La Sûreté du Québec (SQ) ne s'est pas limitée aux employés du bas de l'échelle dans son enquête sur la tragédie de Lac-Mégantic. Les policiers québécois ont visé haut: ils se sont rendus en banlieue de Chicago aux États-Unis pour perquisitionner au siège social de  Railworld Inc., société-mère de la Montreal, Maine & Atlantic Railway (MMA) et interroger plusieurs dirigeants, dont le grand patron, Ed Burkhardt.

Dans son rapport déposé cette semaine, le Bureau de la sécurité des transports du Canada (BST) pointe du doigt la «culture» de la MMA comme un facteur ayant contribué à la tragédie ferroviaire qui a coûté la vie à 47 personnes dans la nuit du 5 au 6 juillet 2013. «La faible culture de sécurité de la MMA a contribué à la perpétuation de conditions dangereuses et de pratiques dangereuses, et a compromis la capacité de la MMA de gérer efficacement la sécurité», précise le document.

La SQ a tenté de voir si des personnes en haut lieu pouvaient être tenues criminellement responsables de cet état de fait.

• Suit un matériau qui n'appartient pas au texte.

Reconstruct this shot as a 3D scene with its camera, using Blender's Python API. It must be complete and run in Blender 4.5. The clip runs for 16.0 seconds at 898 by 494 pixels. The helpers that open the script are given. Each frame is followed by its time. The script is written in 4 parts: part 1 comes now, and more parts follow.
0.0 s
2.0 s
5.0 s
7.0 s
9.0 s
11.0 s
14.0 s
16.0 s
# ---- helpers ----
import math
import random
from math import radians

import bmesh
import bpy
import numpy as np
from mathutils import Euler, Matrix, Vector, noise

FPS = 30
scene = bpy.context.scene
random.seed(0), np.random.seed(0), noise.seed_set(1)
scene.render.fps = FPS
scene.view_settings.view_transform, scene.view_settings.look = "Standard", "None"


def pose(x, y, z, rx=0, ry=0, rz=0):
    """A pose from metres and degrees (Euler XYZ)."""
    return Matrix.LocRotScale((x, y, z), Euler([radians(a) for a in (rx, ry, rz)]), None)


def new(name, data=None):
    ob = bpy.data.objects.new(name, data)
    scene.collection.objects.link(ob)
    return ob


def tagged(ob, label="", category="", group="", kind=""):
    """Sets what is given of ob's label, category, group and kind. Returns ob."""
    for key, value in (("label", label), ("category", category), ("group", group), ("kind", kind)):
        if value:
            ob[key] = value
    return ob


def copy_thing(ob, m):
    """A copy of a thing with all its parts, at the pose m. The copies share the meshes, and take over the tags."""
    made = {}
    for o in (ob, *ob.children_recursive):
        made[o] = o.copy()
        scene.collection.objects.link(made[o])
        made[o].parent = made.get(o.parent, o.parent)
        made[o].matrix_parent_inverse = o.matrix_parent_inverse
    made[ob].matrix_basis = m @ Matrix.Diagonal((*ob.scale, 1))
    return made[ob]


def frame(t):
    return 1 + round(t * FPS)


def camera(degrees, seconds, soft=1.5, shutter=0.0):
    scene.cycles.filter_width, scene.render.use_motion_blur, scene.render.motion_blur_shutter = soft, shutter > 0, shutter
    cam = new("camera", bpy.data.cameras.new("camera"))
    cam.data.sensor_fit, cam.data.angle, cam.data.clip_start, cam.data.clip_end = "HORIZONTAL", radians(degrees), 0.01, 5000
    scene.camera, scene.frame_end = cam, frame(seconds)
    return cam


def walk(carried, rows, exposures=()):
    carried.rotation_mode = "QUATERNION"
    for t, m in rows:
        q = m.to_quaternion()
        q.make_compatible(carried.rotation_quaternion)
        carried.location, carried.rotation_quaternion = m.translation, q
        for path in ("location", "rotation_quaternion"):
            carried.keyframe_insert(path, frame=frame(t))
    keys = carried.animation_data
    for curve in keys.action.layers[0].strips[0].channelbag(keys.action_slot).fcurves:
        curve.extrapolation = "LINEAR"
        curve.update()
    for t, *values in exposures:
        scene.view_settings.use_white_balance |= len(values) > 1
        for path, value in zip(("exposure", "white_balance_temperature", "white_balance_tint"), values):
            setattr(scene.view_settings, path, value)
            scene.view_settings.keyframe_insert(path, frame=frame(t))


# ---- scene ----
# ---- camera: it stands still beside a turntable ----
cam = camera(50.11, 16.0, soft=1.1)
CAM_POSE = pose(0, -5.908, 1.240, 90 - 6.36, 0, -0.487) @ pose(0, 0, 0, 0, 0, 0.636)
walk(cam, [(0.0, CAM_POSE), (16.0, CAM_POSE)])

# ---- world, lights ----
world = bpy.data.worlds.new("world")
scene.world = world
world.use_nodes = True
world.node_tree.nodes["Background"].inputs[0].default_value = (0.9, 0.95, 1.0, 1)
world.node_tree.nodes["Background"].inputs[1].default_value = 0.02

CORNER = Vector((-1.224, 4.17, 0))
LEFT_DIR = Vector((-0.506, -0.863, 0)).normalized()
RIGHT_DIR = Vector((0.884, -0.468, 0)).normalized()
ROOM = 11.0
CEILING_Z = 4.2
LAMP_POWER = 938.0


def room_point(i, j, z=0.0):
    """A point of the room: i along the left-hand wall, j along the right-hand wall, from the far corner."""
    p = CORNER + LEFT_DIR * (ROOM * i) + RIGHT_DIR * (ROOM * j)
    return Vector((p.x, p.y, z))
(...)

Grâce à l'association mondiale de police Interpol, ses agents ont obtenu quatre accords pour opérer aux États-Unis avec l'aide des autorités locales, en vertu d'un traité d'assistance judiciaire mutuelle.

«Ça a permis d'aller rencontrer des hauts dirigeants de la compagnie aux États-Unis», raconte le lieutenant Michel Brunet, porte-parole du corps policier. Il confirme par ailleurs que le grand patron de l'entreprise, Ed Burkhardt, est de ceux qui ont été questionnés à l'étranger. «Nous avons aussi perquisitionné là-bas et saisi énormément de documents», ajoute-t-il.

Mille pièces à conviction

Ces démarches au sud de la frontière s'ajoutaient à tout le travail effectué au Québec pour remonter le plus haut possible dans la chaîne de responsabilité.

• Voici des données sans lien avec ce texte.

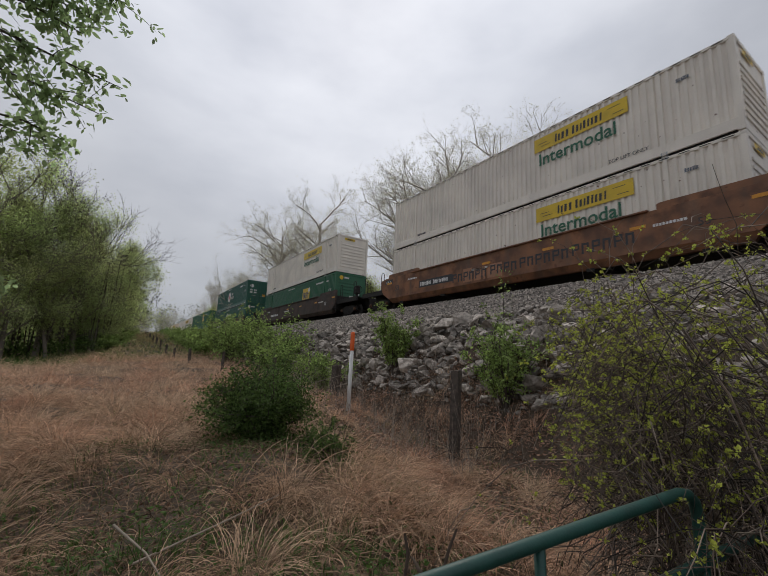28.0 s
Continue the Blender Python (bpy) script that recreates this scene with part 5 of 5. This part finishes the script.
bush("honeysuckle_bush", stand(1.76, 5.40), 1.30, 1.02, LEAFDARK, 30000, 0.036, 71, "dense dark green honeysuckle bush in the dry grass", 70, 0.35, 0.6, loose=0.022)
bush("evergreen_shrub", stand(1.98, 3.92), 0.60, 0.55, LEAFDARK, 6000, 0.030, 72, "low feathery green shrub among dry grass tufts", 22, 0.4, 0.35)
bush("sapling", stand(7.72, 10.36), 1.35, 2.2, LEAFMID, 4200, 0.10, 73, "upright leafy green sapling before the rocks", 22, 0.85, 0.5, group="saplings")
bush("sapling", stand(7.33, 5.67), 1.7, 1.9, LEAFMID, 4200, 0.095, 74, "open leafy sapling with a bare leading shoot before the rocks", 26, 0.75, 0.45, group="saplings")
bush("sapling", stand(6.35, 12.8), 1.7, 1.6, LEAFMID, 3800, 0.10, 75, "upright leafy green sapling beside the ditch", 24, 0.7, 0.5, group="saplings")
for n, (x, y, w, h) in enumerate(((7.6, 20.0, 2.8, 2.7), (7.0, 23.5, 2.8, 2.9), (5.4, 22.5, 2.6, 2.6), (6.0, 26.0, 2.8, 2.7), (4.8, 26.0, 1.8, 1.2), (5.0, 31.0, 2.0, 1.3), (5.2, 36.0, 2.0, 1.1), (6.5, 30.0, 2.6, 1.9), (7.0, 37.0, 2.6, 1.6), (7.4, 44.0, 2.6, 1.4), (6.4, 17.6, 2.2, 1.9), (0.0, 36.5, 1.8, 1.3), (0.7, 42.5, 2.0, 1.5), (1.5, 50.0, 2.0, 1.6), (5.6, 42.0, 2.0, 1.0), (5.9, 50.0, 2.4, 1.2))):
    bush("roadside_bush", stand(x, y), w * 1.1, h, LEAFMID, 3000, 0.15, 80 + n, "leafy green bush along the foot of the embankment", 24, 0.6, 0.5, group="bushes along the embankment")
# the tall shoot of the open sapling
shoot = thing("young_shoot", pose(*stand(7.25, 5.6)), "thin bare upright shoot with few leaves before the rocks", "sapling", "saplings")
r = rng_of(77)
put("stemwork", tube_mesh("stemwork", [[(0, 0, 0), (0.02, 0.03, 0.9), (-0.03, 0.0, 1.8), (0.02, 0.05, 2.6), (0.05, 0.02, 3.2)]], [[0.014, 0.012, 0.009, 0.006, 0.003]], 6), BARKDARK, shoot)
hz = r.uniform(1.4, 3.2, 120)
put("foliage", mesh_from("foliage", *leaf_quads(np.stack([r.normal(0, 0.12, 120), r.normal(0, 0.12, 120), hz], -1), 0.07, r, 0.5)), LEAFMID, shoot)["kind"] = "stuff"

# ---- the bramble thicket by the rail ----
bramble = thing("bramble_bush", pose(3.0, 1.3, float(land(3.0, 1.3))), "tangled bramble thicket of arching brown canes with yellow-green buds", "bush")
base = np.array((3.0, 1.3, float(land(3.0, 1.3))))
r = rng_of(91)
canes, crad, buds, fine, frad = [], [], [], [], []


def cane(points, thick, side=5):
    """An arching cane through some places, with side twigs and buds."""
    p = np.array(points, float) - base
    u = np.linspace(0, 1, len(p))
    t = np.linspace(0, 1, 10)
    q = np.stack([np.interp(t, u, p[:, c]) for c in range(3)], -1)
    for _ in range(2):
        q[1:-1] = (q[:-2] + 2 * q[1:-1] + q[2:]) / 4
    q += r.normal(0, 0.018, q.shape)
    canes.append(q)
    crad.append(np.linspace(thick, thick * 0.35, 10))
    for _ in range(side):
        k = r.uniform(0.25, 1) * 9
        i = min(int(k), 8)
        s = q[i] + (q[i + 1] - q[i]) * (k - i)
        d = unit(unit(q[i + 1] - q[i]) * 0.6 + r.normal(0, 0.6, 3)) * r.uniform(0.15, 0.5)
        w = np.array([s + d * v + (0, 0, 0.05 * math.sin(3 * v) - 0.06 * v * v) + r.normal(0, 0.008, 3) for v in np.linspace(0, 1, 5)])
        fine.append(w)
        frad.append(np.linspace(thick * 0.5, thick * 0.2, 5))
        buds.extend(w[1:])
    buds.extend(q[4:])


def around(bearing, reach, z):
    return (reach * math.sin(bearing), reach * math.cos(bearing), z)


def crest(bearing):
    """How high the thicket stands, lower towards its open edge."""
    return float(np.interp(math.degrees(bearing), [55, 60, 68, 80, 100], [1.2, 1.55, 2.0, 2.2, 2.3]))


for n in range(330):
    b0 = math.radians(58 + 42 * r.uniform(0.15, 1) ** 0.7)
    d0 = 1.7 + 2.5 * r.uniform(0, 1) ** 1.1
    swing = math.radians(r.uniform(18, 46)) * (-1 if r.uniform() < 0.82 else 0.7)
    b1 = max(b0 + swing, math.radians(r.uniform(58, 65)))
    d1 = max(1.9, d0 + r.normal(0, 0.4))
    x0, y0, _ = around(b0, d0, 0)
    g = float(land(x0, y0))
    top = g + (crest((b0 + b1) / 2) - g) * r.uniform(0.45, 1.05)
    mid = (b0 + b1) / 2
    cane([around(b0, d0, g), around(b0 * 0.68 + b1 * 0.32, d0 + 0.1, g + (top - g) * 0.62), around(b0 * 0.42 + b1 * 0.58, (d0 + d1) / 2, top), around(b0 * 0.2 + b1 * 0.8, d1, top - r.uniform(0.0, 0.25) * (top - g)), around(b1, d1, top - r.uniform(0.05, 0.38) * (top - g))], r.uniform(0.0024, 0.0058), 6)
for n in range(150):
    b0 = math.radians(r.uniform(68, 94))
    d0, z0 = r.uniform(2.0, 4.2), r.uniform(0.2, 1.3)
    b1 = max(b0 - math.radians(r.uniform(12, 35)), math.radians(r.uniform(61, 66)))
    cane([around(b0, d0, z0), around(b0 * 0.6 + b1 * 0.4, d0 + 0.1, z0 + r.uniform(0.0, 0.35)), around(b1, d0 + r.normal(0, 0.3), z0 - r.uniform(0, 0.3))], r.uniform(0.004, 0.008), 4)
cane([(3.9, 0.5, 0.8), (3.84, 0.65, 1.97), (3.55, 0.75, 2.15), (3.1, 1.0, 2.26), (2.86, 1.12, 2.21), (2.52, 1.31, 2.15)], 0.0045, 3)
cane([(4.2, 0.5, 1.6), (3.93, 0.56, 2.65), (3.59, 0.72, 2.43), (3.34, 0.85, 2.38), (3.1, 1.0, 2.26)], 0.0035, 3)
cane([(3.4, 0.8, 0.8), (3.0, 0.79, 1.95), (2.6, 1.1, 2.0), (2.4, 1.5, 1.8)], 0.004, 7)
cane([(3.2, 0.3, 0.9), (2.9, 0.42, 2.3), (2.7, 0.6, 2.42), (2.5, 0.7, 2.32)], 0.003, 6)
cane([(2.6, 0.5, 0.2), (2.2, 0.75, 1.0), (1.7, 0.95, 1.22), (1.4, 1.1, 1.15), (1.15, 1.2, 0.95)], 0.005, 4)
for n in range(48):
    x, y = r.uniform(1.5, 2.5), r.uniform(0.15, 0.75)
    cane([(x + 0.5, y + 0.15, 0.1), (x + 0.2, y + 0.05, 0.75), (x - 0.1, y, r.uniform(0.9, 1.3)), (max(x - 0.4, 1.3), max(y + r.uniform(-0.1, 0.2), 0.3), r.uniform(0.8, 1.4))], r.uniform(0.003, 0.006), 5)
for n in range(60):
    b0 = math.radians(r.uniform(78, 92))
    d0, z0 = r.uniform(1.35, 2.0), r.uniform(0.0, 1.2)
    b1 = max(b0 - math.radians(r.uniform(4, 14)), math.radians(r.uniform(70, 74)))
    cane([around(b0, d0, z0), around(b0 * 0.7 + b1 * 0.3, d0, z0 + 0.25), around(b0 * 0.35 + b1 * 0.65, d0 + 0.03, z0 + r.uniform(0.2, 0.5)), around(b1, d0 + r.normal(0, 0.1), z0 + r.uniform(0.0, 0.5))], r.uniform(0.002, 0.0045), 4)
put("canework", tube_mesh("canework", canes, crad, 4), CANE, bramble)
put("twigwork", tube_mesh("twigwork", fine, frad, 3), CANE, bramble)
buds = np.array(buds)
sel = buds[r.uniform(0, 1, len(buds)) < 0.52 * np.clip((buds[:, 2] - 0.6) / 1.3, 0.06, 1) ** 1.2]
near = np.linalg.norm((sel + base)[:, :2], axis=1) < 2.1
near_buds, far_buds = np.repeat(sel[near], 7, 0), np.repeat(sel[~near], 9, 0)
near_buds = near_buds + r.normal(0, 0.004, near_buds.shape)
far_buds = far_buds + r.normal(0, 0.0055, far_buds.shape)
put("foliage", mesh_from("foliage", *joined([leaf_quads(near_buds, 0.012, r, 0.85), leaf_quads(far_buds, 0.0155, r, 0.85)])), LEAFBUD, bramble)["kind"] = "stuff"
lay_out(bramble)

# ---- dead stalks, sticks and fallen wood ----
n = 1300
x, y = r.uniform(3.2, 8.0, n), r.uniform(4.6, 13, n)
p0 = on_land(x, y, -0.02)
d = r.normal(0, 0.45, (n, 3)) + (0, 0, 1)
h = (r.uniform(0.25, 1.0, n) * np.interp(x, [3.2, 5.0, 7.0], [0.5, 0.8, 1.0]))[:, None]
stalk = np.stack([p0 + d * h * u + r.normal(0, 0.02, (n, 3)) * u for u in (0, 0.35, 0.7, 1.0)], 1)
stuff("dead_stalks", tubes(stalk, np.full((n, 4), 0.0045) * r.uniform(0.6, 1.3, (n, 1)) * (1, 0.9, 0.7, 0.3), 3), DEADWOOD, "thin bleached dead weed stalks beside the ditch", "weeds")
for n, (a, b, c) in enumerate((((4.4, 9.4, 0.9), (5.2, 9.2, 1.12), (6.0, 9.1, 1.0)), ((4.8, 9.0, 0.8), (5.6, 9.3, 0.95), (6.3, 9.2, 0.85)), ((0.1, 2.75, 0.66), (0.25, 2.55, 0.56), (0.35, 2.3, 0.45)), ((0.2, 2.6, 0.5), (0.7, 2.7, 0.58), (1.1, 2.9, 0.6)))):
    st = thing("fallen_branch", pose(*a), "bleached fallen branch lying in the weeds", "branch", "fallen branches")
    put("stick", tube_mesh("stick", [[(0, 0, 0), tuple(np.array(b) - a), tuple(np.array(c) - a)]], [[0.007, 0.005, 0.003]], 7), DEADWOOD, st)
    lay_out(st)

# ---- posts, marker and fence ----


def fence_post(x, y, high, wide, seed, label):
    r = rng_of(seed)
    me = boxes("post_%d" % seed, (-wide / 2, wide / 2, -wide * 0.42, wide * 0.42, -0.3, high * 0.33), (-wide / 2, wide / 2, -wide * 0.42, wide * 0.42, high * 0.33, high), bevel=0.018)
    bm = bmesh.new()
    bm.from_mesh(me)
    for v in bm.verts:
        v.co += Vector(r.normal(0, 0.006, 3))
        if v.co.z > high * 0.95:
            v.co.z += 0.10 * wide * v.co.x / wide + r.normal(0, 0.01)
    post = thing("fence_post", pose(x, y, float(land(x, y)), r.normal(0, 1.5), r.normal(0, 1.5), r.uniform(10, 60)), label, "fence post", "fence posts")
    part("timber", bm, POSTWOOD, post)
    return post


fence_post(6.13, 6.08, 1.29 - float(land(6.13, 6.08)), 0.20, 1, "squat weathered grey timber fence post by the ditch")
fence_post(5.33, 9.94, 1.32 - float(land(5.33, 9.94)), 0.21, 2, "weathered grey timber fence post behind the marker")
for n, (x, y) in enumerate(((4.7, 13.2), (3.9, 17.0), (3.2, 20.5), (2.95, 24), (2.95, 27.5), (2.95, 31), (2.98, 34.5), (3.0, 38), (3.05, 42), (3.1, 46), (3.2, 50), (3.3, 55), (3.4, 60))):
    fence_post(x, y, 0.95 - 0.012 * y + 0.1, 0.10, 10 + n, "weathered timber post of the old lineside fence")
wire = thing("fence_wire", pose(6.13, 6.08, 0.9), "thin rusty strands of old wire fence", "wire")
for z in (-0.25, 0.1, 0.32):
    put("strand", tube_mesh("strand", [[(0, 0, z), (-0.2, 1.0, z - 0.05), (-0.45, 2.3, z - 0.06), (-0.8, 3.86, z + 0.02), (-0.9, 6.0, z + 0.1), (-1.0, 7.9, z + 0.3)]], [[0.0035] * 6], 4), WIRE, wire)
lay_out(wire)

marker = thing("marker_post", pose(4.72, 8.10, float(land(4.72, 8.10)), 0.4, 0.1, 0), "white plastic cable marker post with an orange cap", "marker post")
mh = 2.12 - float(land(4.72, 8.10))
put("tube", lathe("tube", [(0, -0.2), (0.045, -0.2), (0.045, mh - 0.42), (0, mh - 0.42)], 16), MARKWHITE, marker)
put("cap", lathe("cap", [(0.0, mh - 0.43), (0.049, mh - 0.43), (0.050, mh - 0.40), (0.050, mh - 0.05), (0.044, mh - 0.015), (0.025, mh), (0, mh)], 16), MARKORANGE, marker)

# ---- the green railing by the camera ----
railing = thing("railing", pose(0.90, 0.65, 0.0), "dark green painted steel pipe railing with chipped spots", "railing")


def along(x, z):
    return (x - 0.90, -0.18 * (x - 0.90), z + 0.068 * (x - 0.90))


put("top_rail", tube_mesh("top_rail", [[along(x, 1.15) for x in (0.05, 0.06, 0.5, 1.0, 1.4, 1.50)] + [along(1.545, 1.138), along(1.575, 1.112), along(1.585, 1.07), along(1.585, 0.9), along(1.585, 0.4), along(1.585, -0.3)]], [[0.001] + [0.0178] * 11], 16), PIPEGREEN, railing)
put("middle_rail", tube_mesh("middle_rail", [[along(x, 0.93) for x in (0.05, 0.06, 0.9, 1.9, 3.0, 3.6, 3.61)]], [[0.001] + [0.0178] * 5 + [0.001]], 14), PIPEGREEN, railing)
for x, rad in ((0.90, 0.014), (3.0, 0.022)):
    g = float(land(x, 0.64))
    put("post", rod("post", (0, 0, g - 0.1), (0, 0, 1.145 if x < 2 else 0.93), rad, 12), PIPEGREEN, railing, along(x, 0))
lay_out(railing)
stems = thing("dead_vine", pose(0.6, 0.72, 0.3), "dry dark vine stems clinging to the green railing", "vine")
for q in (((0.64, 0.86, 0.3), (0.63, 0.85, 0.8), (0.62, 0.84, 1.06), (0.625, 0.832, 1.12), (0.612, 0.83, 1.17)), ((0.72, 0.85, 0.3), (0.735, 0.84, 0.8), (0.74, 0.83, 1.05), (0.742, 0.81, 1.11), (0.752, 0.79, 1.165)),
          ((0.71, 0.86, 0.3), (0.705, 0.855, 0.8), (0.70, 0.85, 1.03), (0.685, 0.86, 1.06), (0.668, 0.87, 1.09))):
    q = np.array(q) - (0.6, 0.72, 0.3)
    put("stem", tube_mesh("stem", [q], [[0.0045, 0.0042, 0.004, 0.0045, 0.003]], 6), CANE, stems)
lay_out(stems)



motions()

«Dans cette enquête-là, on a rencontré 230 témoins et saisi environ 1000 pièces à conviction, dont plusieurs tonnes de métaux divers», ajoute le lieutenant Brunet.

Lorsque le dossier a été remis au Directeur des poursuites criminelles et pénales (DPCP), la preuve a seulement permis de déposer des accusations criminelles contre la compagnie en tant que personne morale et contre trois employés québécois: le chef de train Tom Harding, Jean Demaitre et Richard Labrie. Les hauts dirigeants américains n'étaient pas du nombre.

Mais au DPCP, le porte-parole René Verret assurait hier que ce genre de dossier «n'est jamais terminé».

«On ne ferme jamais complètement la porte. Le procureur au dossier a déjà lu le rapport du BST, il va en faire une analyse approfondie. Et si, à sa lumière, il y a des éléments de preuve additionnels qui peuvent être demandés aux policiers, il peut toujours y avoir de nouvelles accusations un jour», dit-il.

Il a été impossible de joindre Ed Burkhardt en fin de journée hier.